セブン-イレブン・ジャパン(千代田区二番町)が今春、秋田県に初出店することを明らかにしたのは昨年11月のこと。これで国内の未出店県は7つとなるが、これらの地域の今後について同社広報部に話を聞いた。
2012年度(今年3月~来年2月)の出店予定数は国内だけで1350店。閉店もあるため、実数として増加する数ではないが、それでも大きな数字といえる。
セブン-イレブンは、すでに全都道府県に進出を果たしたローソンやファミリーマートとは違い、出店に関して「ドミナント戦略」をとっている。ドミナントのもともとの意味は「優位、支配」。主にチェーン展開する店舗の出店戦略の一つで、限定したエリアに集中して出店することで、その地域のシェアを上げることを目的にしている。各地域の市場は有限であり、売り上げには限度がある。綿密な計算により出店計画を定め、「パイの食い合い」に挑むというスタイルだ。単店出店と比較し、商品の配送コストを抑える意味でもドミナント戦略は有効だ。
「独占や囲い込みのようなイメージをもってしまうが、実情はそうではない」と同社広報部の清水さんは言う。「弁当や総菜などの専用工場を持っているが、おいしいものをいち早く届けるということを考えると、運べる範囲が決まってしまう」と話す。
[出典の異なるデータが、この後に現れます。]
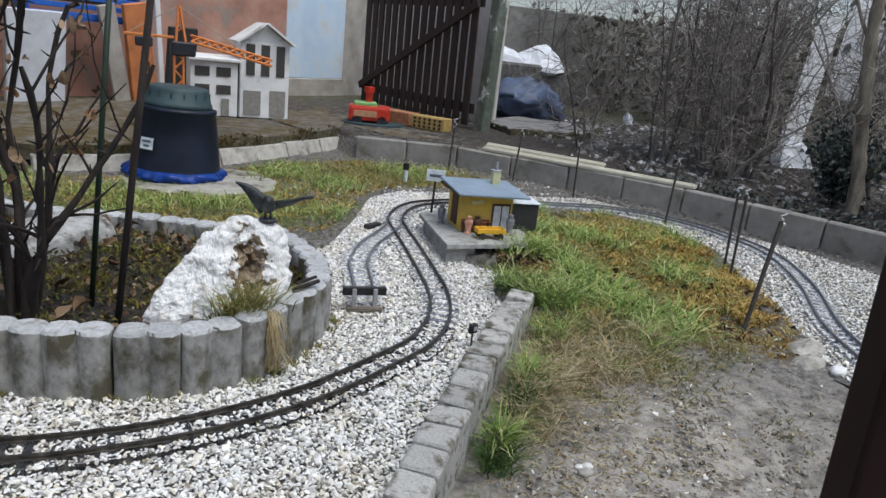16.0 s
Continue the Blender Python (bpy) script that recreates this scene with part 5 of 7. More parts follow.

そして、コンビニの飽和状態を危惧する意見には、こう語る。「お客さまのニーズを考えると、決して飽和状態ではないと思う。スーパーや小売店がない場所での必要性や、公的料金の支払いなど地域の拠点としての役割を担っているのが現状。品ぞろえやサービスを見直すなど、その地域でのニーズを考えてやるべきことはたくさんある」
青森県、香川県、愛媛県、徳島県、高知県、鳥取県、沖縄県――現在、セブン-イレブンがない7県だ。これらの県への具体的な出店予定については明らかにしないが、「ニーズがあれば検討する。後々出店ということもあると思う」と語った。